FIG. 2 illustrates an embodiment of a control circuit for controlling reversing of the motor 8 with the aid of the difference in temperatures sensed by the temperature probes 24 and 25. The control circuit of FIG. 2 also illustrates a circuit with the aid of which the motor 8 is kept inactive during an adjusted time between each reversal such that the reversal will not take place too abruptly for the motor in order to avoid the risk of it being overheated.
One connection on each of the temperature probes 24 and 25, which are preferably thermistors, is connected to the plus pole on a voltage source VI. An operational amplifier 28 has a series connection of two resistors R2 and R1 across earth and their negative phase-inverted input, and a series circuit of two resistors R4 and R3 coupled across earth and its plus, non-phase inverted input. The other connection of the temperature probe 24 is coupled to the junction point between the resistance R1 and R2 and the other connection of the probe 25 is connected to the junction point between the resistors R3 and R4. A resistor R5 with adjustable resistance is coupled between the output of the operational amplifier 28 and the junction point between the resistors R3 and R4. The output of the amplifier 25 is connected to earth via a Schmitt trigger 29 and a relay coil L1. A switching contact K1 controlled by the relay coil L1 has its central contact connected via a further contact K2 to one pole of a voltage source V2, e.g. 220 volt AC. The motor 8 may be of the type 20 marketed by Heidolp-Elektro KG in West Germany. This motor is provided with two windings, and it rotates in either direction depending on which winding is supplied with current. One winding 30 on the motor is connected between the one fixed contact part A of the switching contact K1 and the other pole of the voltage source V2, while a winding 31 on the motor 8 is connected between the other fixed contact part B of the switching contact K1 and the other pole of the voltage source V2. A capacitor C is coupled between the two fixed contact parts A and B of the switching contact K1.
The resistances of the resistors R1 to R4 are selected such that for equilibrium the probes 24 and 25 give the same voltage on both inputs of the operational amplifier 28. The Schmitt trigger 29 is dimensioned to take both DC potentials, at which reversal of the trigger state takes place, on either side of the potential which the operational amplifier 28 has on its output for equilibrium and so that the reversal takes place for each state of the trigger output signal for equally as great temperature difference sensed by the probes 24 and 25, independent of whether the probe 24 or the probe 25 senses the lowest temperature. If the temperature in channel 3 is higher than the temperature in channel 1, the potential on the output of the Schmitt trigger 29 is high and the relay coil L1 is conducting. The contact K1 is then set in the position A and the voltage V2 is across the winding 30 of the motor 8. If the temperature in channel 3 then falls and the temperature in channel 4 rises, the resistance of the probe 24 increases so that the non-phase inverted input of the amplifier 28 is given a lower voltage. For a suitable adjustment of the resistance of the resistor R5 there is obtained a reversal of the Schmitt trigger at a temperature difference of 2°, for example, between the temperatures sensed by the probes 24 and 25. At the reversal, the voltage across the relay coil L1 declines to the region of 0 V and the relay is released, the contact K1 then being set to the position B, so that the voltage V2 is across the winding 31 and the motor 8 reverses.

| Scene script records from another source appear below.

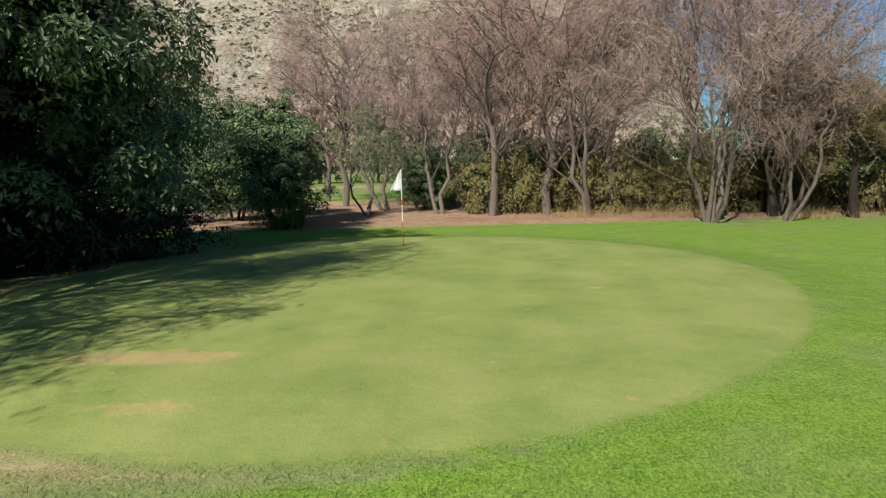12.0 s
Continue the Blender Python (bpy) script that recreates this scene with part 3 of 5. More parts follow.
    bits.inputs["From Min"].default_value, bits.inputs["From Max"].default_value = 0.57, 0.70
    l.new(streak.outputs["Fac"], bits.inputs["Value"])
    col = mix(n, l, col, soil, math_node(n, l, "MULTIPLY", math_node(n, l, "MULTIPLY", bits.outputs["Result"], at["gravel"]), 0.6))
    col = mix(n, l, col, redsoil, math_node(n, l, "MULTIPLY", math_node(n, l, "MULTIPLY", edge(at["red"], 1.1, streak), at["gravel"]), 0.55))
    wv = n.new("ShaderNodeTexWave")          # mowing stripes
    wv.bands_direction = "X"
    wv.inputs["Scale"].default_value, wv.inputs["Distortion"].default_value, wv.inputs["Detail"].default_value = 0.26, 1.2, 1.0
    l.new(n.new("ShaderNodeTexCoord").outputs["Object"], wv.inputs["Vector"])
    put = mix(n, l, put, ramp(n, l, wv.outputs["Fac"], ((0.3, (0.955, 0.965, 0.945)), (0.7, (1.0, 1.0, 1.0))), 1.0), 1.0, "MULTIPLY")
    scar = n.new("ShaderNodeMapRange")
    scar.inputs["From Min"].default_value, scar.inputs["From Max"].default_value = 0.62, 0.75
    l.new(mid.outputs["Fac"], scar.inputs["Value"])
    put = mix(n, l, put, (0.40, 0.27, 0.15), math_node(n, l, "MULTIPLY", scar.outputs["Result"], 0.62))
    put = mix(n, l, put, (0.46, 0.30, 0.16), math_node(n, l, "MULTIPLY", edge(math_node(n, l, "SUBTRACT", at["red"], 0.1), 0.9), 0.55))
    col = mix(n, l, col, put, at["putting"])
    debris = n.new("ShaderNodeMapRange")
    debris.inputs["From Min"].default_value, debris.inputs["From Max"].default_value = 0.56, 0.70
    l.new(math_node(n, l, "ADD", math_node(n, l, "MULTIPLY", big.outputs["Fac"], 0.5), math_node(n, l, "MULTIPLY", fine.outputs["Fac"], 0.5)), debris.inputs["Value"])
    sand = mix(n, l, sand, (0.20, 0.155, 0.085), math_node(n, l, "MULTIPLY", debris.outputs["Result"], 0.7))
    col = mix(n, l, col, sand, edge(at["sand"], 0.25))
    l.new(col, b.inputs["Base Color"])
    h = math_node(n, l, "ADD", math_node(n, l, "MULTIPLY", fine.outputs["Fac"], 0.5), mid.outputs["Fac"])
    grain = noise_node(n, l, 95, 3, 0.8)
    gr = n.new("ShaderNodeMapRange")
    gr.inputs["From Min"].default_value, gr.inputs["From Max"].default_value, gr.inputs["To Min"].default_value, gr.inputs["To Max"].default_value = 0.3, 0.7, 0.62, 1.3
    l.new(grain.outputs["Fac"], gr.inputs["Value"])
    soft = math_node(n, l, "SUBTRACT", 1.0, math_node(n, l, "MULTIPLY", math_node(n, l, "ADD", math_node(n, l, "ADD", at["putting"], at["gravel"]), at["sand"], True), 0.45))
    cmb = n.new("ShaderNodeCombineXYZ")
    for s in range(3):
        l.new(gr.outputs["Result"], cmb.inputs[s])
    l.new(mix(n, l, col, cmb.outputs[0], soft, "MULTIPLY"), b.inputs["Base Color"])
    calm = math_node(n, l, "SUBTRACT", 1.0, math_node(n, l, "MULTIPLY", math_node(n, l, "ADD", math_node(n, l, "ADD", at["putting"], at["gravel"]), at["sand"], True), 0.65))
    bump(n, l, b, math_node(n, l, "MULTIPLY", h, calm), 0.55, 0.05)
    return m


def grid_axis(lo, hi, step, far):
    mid = np.arange(lo, hi + step / 2, step)
    grow = step * 1.22 ** np.arange(1, 80)
    out = np.cumsum(grow)
    out = out[out < far]
    return np.concatenate([lo - out[::-1], mid, hi + out])


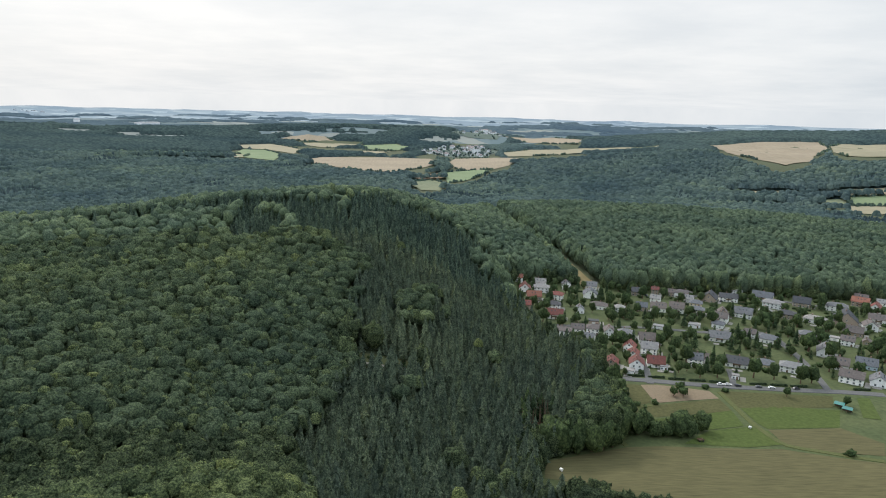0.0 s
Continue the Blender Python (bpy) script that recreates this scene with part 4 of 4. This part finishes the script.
hr = random.Random(11)
HOUSES = [(x, y, round(w * 0.92, 1) if w > 7 else w, a, rc, wc, form) for x, y, w, a, rc, wc, form in HOUSES]
tries = 0
while len(HOUSES) < 112 and tries < 4000:  # the houses seen only in part between the trees
    tries += 1
    x, y = hr.uniform(72, 480), hr.uniform(446, 655)
    if y > 592 + 0.9 * x or not inside(VILLAGE, np.array(x), np.array(y)) or any(math.hypot(x - h[0], y - h[1]) < 9 + h[2] * 0.55 for h in HOUSES):
        continue
    if any(float(to_line(line, np.array(x), np.array(y))) < width / 2 + 6 for name, width, line in ROADS):
        continue
    HOUSES.append((x, y, hr.uniform(8.5, 11.5), -math.degrees(math.atan2(x, y)) + hr.uniform(-12, 12), hr.choice("ggddbbrl"), hr.choice("wwwwyk"), hr.choice("ssffh")))
for h in HOUSES:
    house(*h, hr)


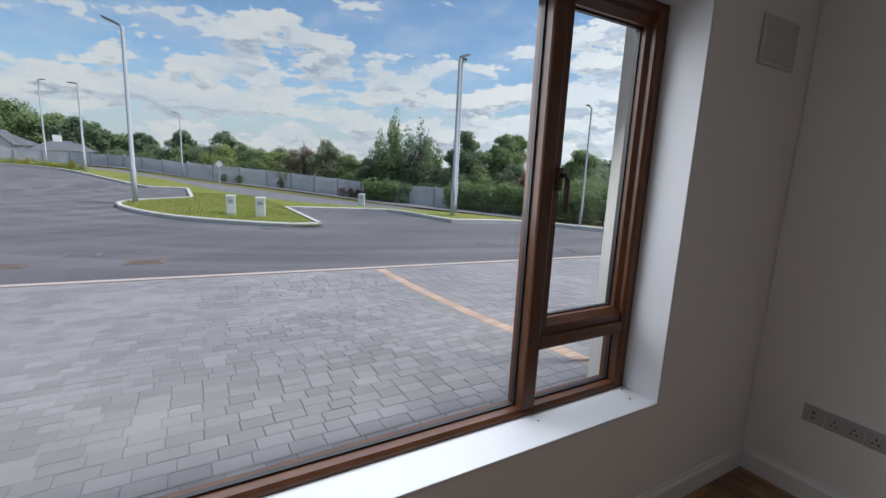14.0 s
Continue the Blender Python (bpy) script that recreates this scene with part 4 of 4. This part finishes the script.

In order to protect the motor 8 during reversal, it is suitable to interrupt the voltage to it completely for a few seconds at each reversal. It can also be an advantage to enable regulation of the air exchange of the ventilator, and this can be done by regulating the length of time that the voltage to the motor 8 is interrupted. A circuit providing this interruption is also illustrated in FIG. 2. The output of the Schmitt trigger 29 is connected to a delaying circuit 32, the lag time of which is adjustable by a variable resistor R6. The output of the Schmitt trigger 29 and the output of the delaying circuit 32 are each connected to an input on an exclusive OR gate 33. A relay coil L2 is coupled between the output of the gate 33 and earth. The relay coil L2 controls the condition of breaker contact K2 coupled between the contact K1 and the voltage source V2.

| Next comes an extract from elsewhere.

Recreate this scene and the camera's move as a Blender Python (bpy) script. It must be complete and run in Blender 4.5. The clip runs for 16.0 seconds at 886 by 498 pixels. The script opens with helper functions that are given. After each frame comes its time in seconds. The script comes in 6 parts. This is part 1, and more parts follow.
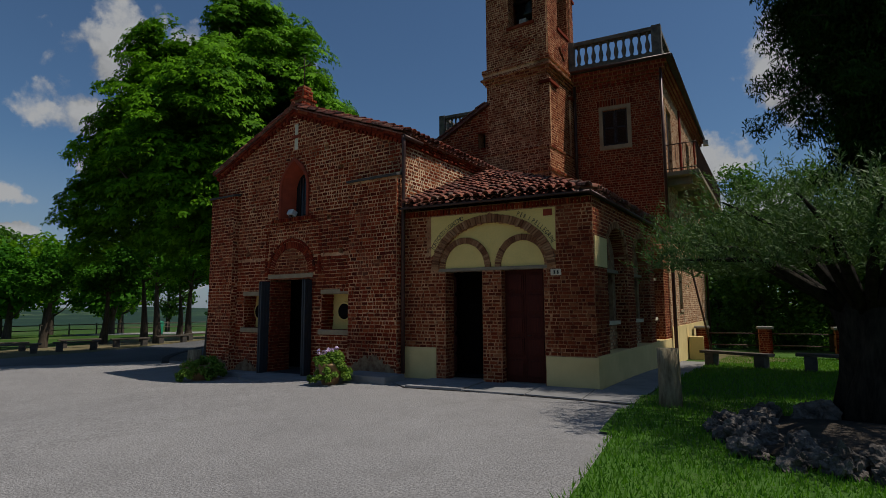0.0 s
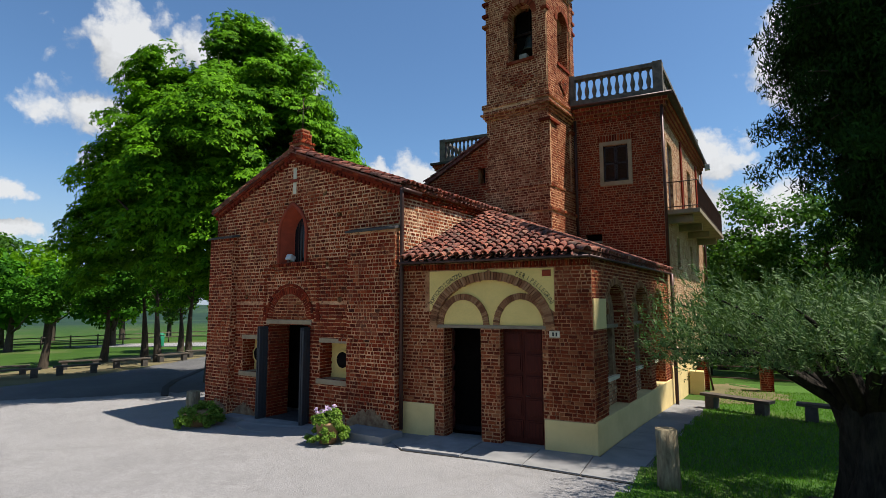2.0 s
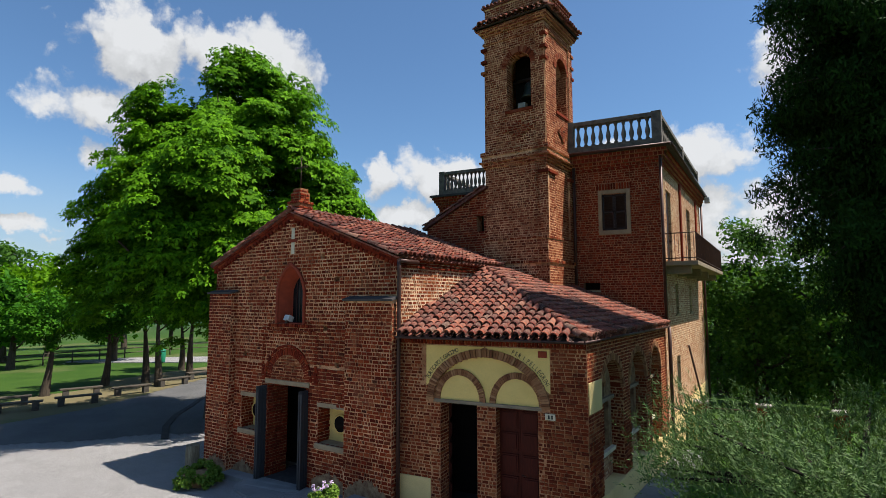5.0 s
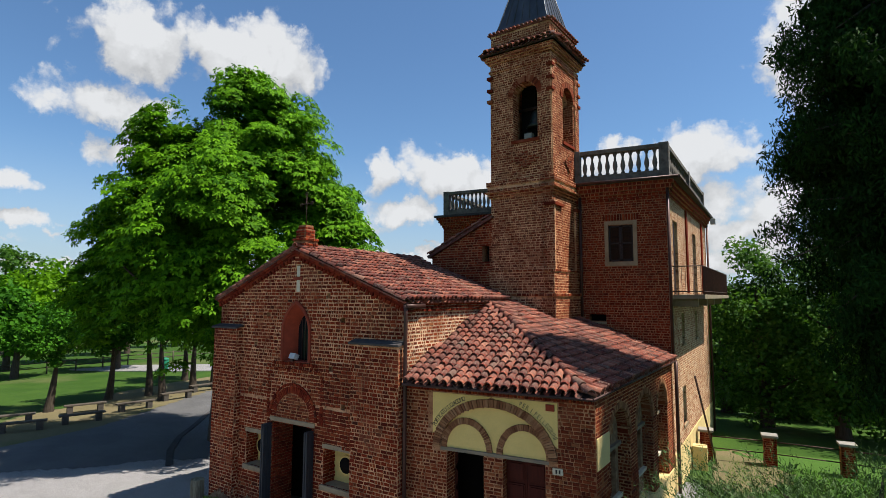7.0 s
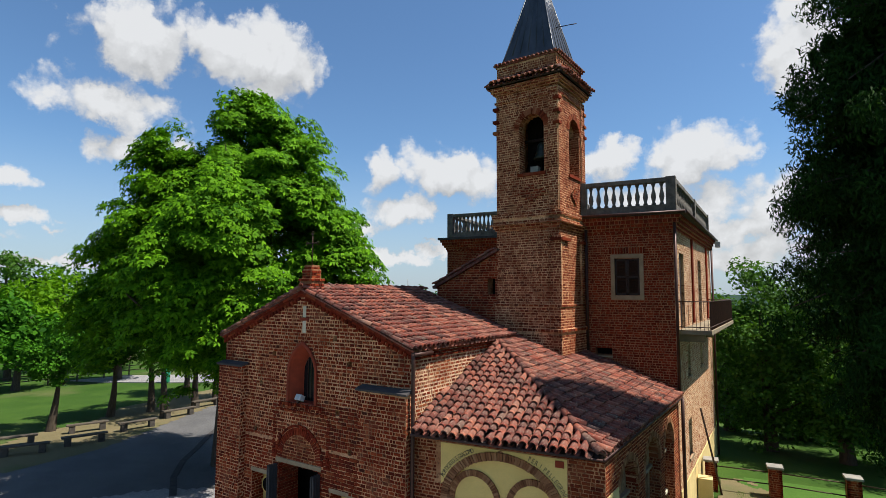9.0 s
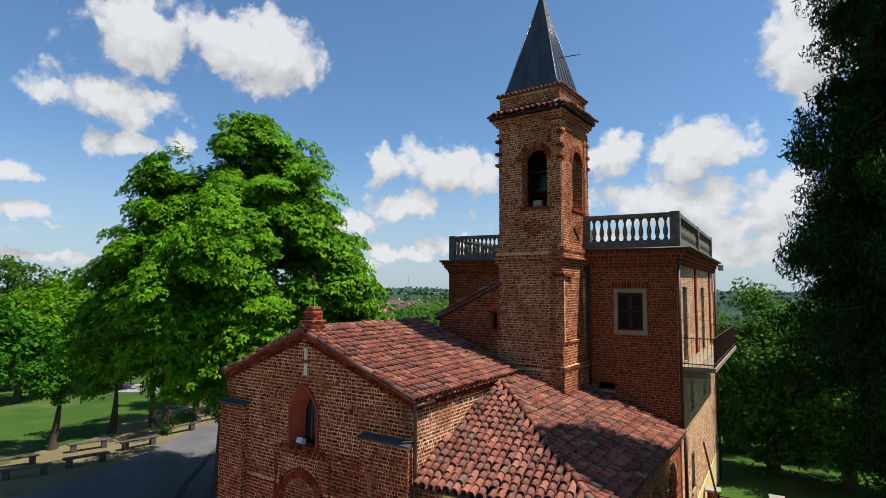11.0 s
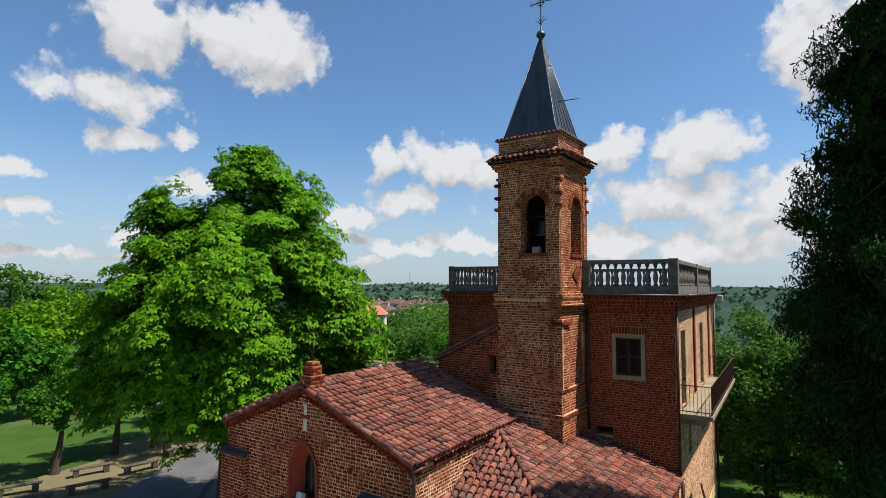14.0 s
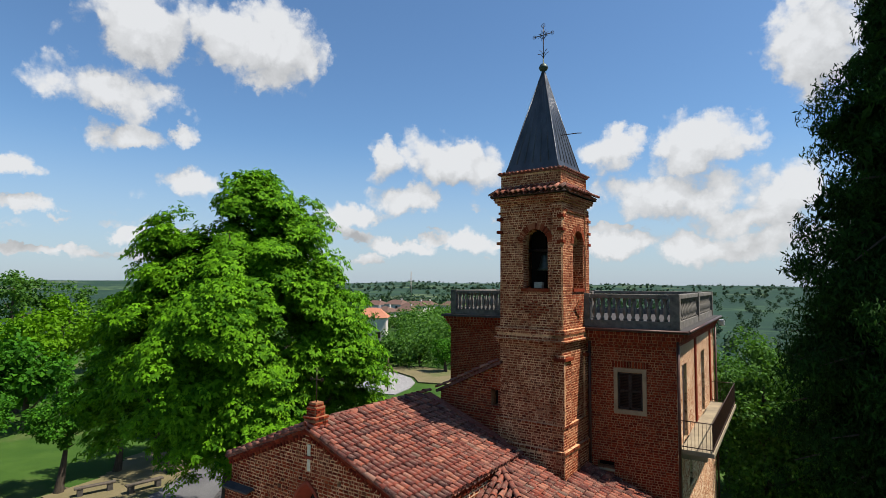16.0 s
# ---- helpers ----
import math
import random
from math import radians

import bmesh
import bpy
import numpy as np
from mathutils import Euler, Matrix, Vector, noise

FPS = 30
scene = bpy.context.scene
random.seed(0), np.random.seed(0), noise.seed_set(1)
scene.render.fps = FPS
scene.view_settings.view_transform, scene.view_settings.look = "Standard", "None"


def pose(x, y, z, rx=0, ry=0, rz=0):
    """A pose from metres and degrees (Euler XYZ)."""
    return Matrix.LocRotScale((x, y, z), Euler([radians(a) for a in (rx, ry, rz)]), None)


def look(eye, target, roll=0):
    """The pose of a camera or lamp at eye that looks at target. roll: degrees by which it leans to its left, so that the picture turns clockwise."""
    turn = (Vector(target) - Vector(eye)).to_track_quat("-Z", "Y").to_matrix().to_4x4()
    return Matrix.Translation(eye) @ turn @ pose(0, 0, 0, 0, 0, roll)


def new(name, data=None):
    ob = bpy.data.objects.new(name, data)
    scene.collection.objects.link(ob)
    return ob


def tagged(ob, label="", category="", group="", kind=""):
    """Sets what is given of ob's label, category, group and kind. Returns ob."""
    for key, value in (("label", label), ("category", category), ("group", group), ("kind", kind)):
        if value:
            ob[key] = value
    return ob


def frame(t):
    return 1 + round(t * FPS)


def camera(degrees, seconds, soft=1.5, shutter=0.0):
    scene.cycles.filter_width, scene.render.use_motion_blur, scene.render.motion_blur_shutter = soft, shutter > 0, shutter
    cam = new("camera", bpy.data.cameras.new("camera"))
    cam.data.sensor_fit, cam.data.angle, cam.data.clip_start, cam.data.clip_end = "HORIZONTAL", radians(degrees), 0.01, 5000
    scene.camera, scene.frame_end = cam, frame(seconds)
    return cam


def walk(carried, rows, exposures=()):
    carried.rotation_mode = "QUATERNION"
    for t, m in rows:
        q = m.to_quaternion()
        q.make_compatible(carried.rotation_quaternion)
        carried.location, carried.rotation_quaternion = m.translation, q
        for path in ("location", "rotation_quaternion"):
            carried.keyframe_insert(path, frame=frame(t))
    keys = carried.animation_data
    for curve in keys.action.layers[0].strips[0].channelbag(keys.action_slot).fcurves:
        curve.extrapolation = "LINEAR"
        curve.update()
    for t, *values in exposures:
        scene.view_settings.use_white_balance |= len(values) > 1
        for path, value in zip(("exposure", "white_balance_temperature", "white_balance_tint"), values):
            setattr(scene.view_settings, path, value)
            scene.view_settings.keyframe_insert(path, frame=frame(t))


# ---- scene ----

The circuit for interrupting voltage supply to the motor 8 functions as follows. The inputs to the exclusive OR gate 33 normally have the same condition which is either a high or a low potential. The output of the gate 33 then has a low potential, the relay coil 12 being inactivated and the contact K2 being closed. For a reversal of the Schmitt trigger 29 the upper input of the gate 33 is given the changed potential of the Schmitt trigger output directly whereas the lower input retains the potential of the Schmitt trigger output before the reversal during the time lag of the delaying circuit 32. The inputs of the gate 33 consequently have different potentials during this time the potential of the gate 33 on the output being high, which activates the relay coil L2 so that the contact K2 is broken and is kept broken during the time lag of the circuit 32.
It should be noted that the type of motor 8 and the control circuit for it in FIG. 2 is only to be regarded as an example of suitable units which may be used in the inventive ventilator. For example, instead of the type of motor used here, a DC motor or a commutator motor can be used. A semiconductor-controlled commutation should be utilized for obtaining long life, however. There are thus obtained larger possibilities of controlling the flow of the air, since the speed of the DC motor is easy to control.

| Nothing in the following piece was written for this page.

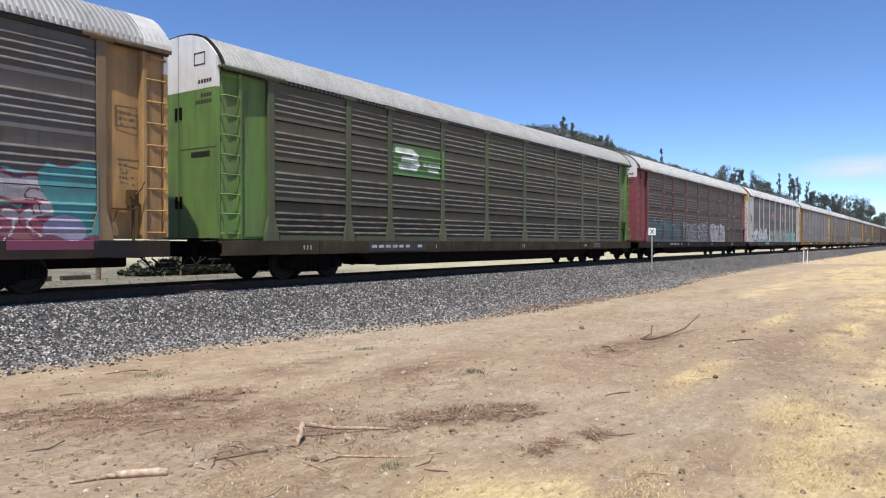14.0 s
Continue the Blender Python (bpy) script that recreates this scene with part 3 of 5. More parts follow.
def auto_carrier(spec, index):
    """One closed auto-carrier car: its Empty stands on the rail at the middle of the car."""
    car = new("auto_carrier")
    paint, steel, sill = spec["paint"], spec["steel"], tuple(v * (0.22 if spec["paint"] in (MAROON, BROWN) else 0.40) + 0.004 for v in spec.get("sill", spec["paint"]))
    near, thin = index < 21, spec["paint"] in (MAROON, BROWN)
    rnd = random.Random(index * 7 + 1)

    def shade(c, k=0.08):
        f = 1 + k * (rnd.random() * 2 - 1)
        return tuple(min(1.0, v * f) for v in c)

    for side in (-1, 1):
        turn = (0, 0, 0) if side < 0 else (0, 0, math.pi)
        for i, (a, b) in enumerate(zip(EDGES, EDGES[1:])):
            one, column, smooth, gapped = PANELS[round(b - a - 0.25, 2)]
            one = smooth if steel[2] > 0.17 or spec.get("smooth_ends") else gapped if spec.get("gapped") else one
            mid = -side * (a + b) / 2
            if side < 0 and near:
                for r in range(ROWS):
                    # dirt: tint factor for each row, darkest in the bottom row.
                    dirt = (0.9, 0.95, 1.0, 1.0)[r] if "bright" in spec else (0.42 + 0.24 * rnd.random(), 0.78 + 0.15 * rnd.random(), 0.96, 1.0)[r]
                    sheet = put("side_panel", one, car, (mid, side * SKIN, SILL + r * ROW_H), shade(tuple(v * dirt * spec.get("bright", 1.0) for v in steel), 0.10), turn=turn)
                    if spec.get("flush") and r == 0:
                        for k in (-0.33, 0.0, 0.33):
                            put("foot_tab", PLATE_ME, car, (mid + k * (b - a), -SKIN - 0.04, SILL + 0.05), shade((0.46, 0.40, 0.30), 0.2)).scale = (0.42, 2.0, 0.03)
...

As illustrated in FIG. 1, the fan is placed on the part of the ventilator facing towards the outside of the wall 1. This placing it suitable, since it gives a relatively low sound level in the room to be ventilated. For protecting the ventilator against dust and dirt, air filters can be arranged in the inlets and outlets of the ventilator both inside and outside (not shown).
The directional baffles 21 and 18 for the two air streams are suitably placed such that they direct the air streams horizontally along the wall. The casing illustrated in FIG. 1 is however to be regarded solely as a suitable embodiment, and other types of casing where the inlet air and outlet air are taken from different places are conceivable, e.g. where air supply or air exhaust in conjunction with the channel 3 takes place directly without a casing over this part and where an annular casing with outwardly folded flanges is connected to the channel 4 for guiding the air stream to or from this channel along the wall a distance out from the ventilator.
The heat coils 26 and 27 are suitably switchable in and out parallel to its respective motor winding 30 and 31 in FIG. 2 (not shown), which results in that only the heat coil which is placed in an air stream inducted into the ventilated room is activated.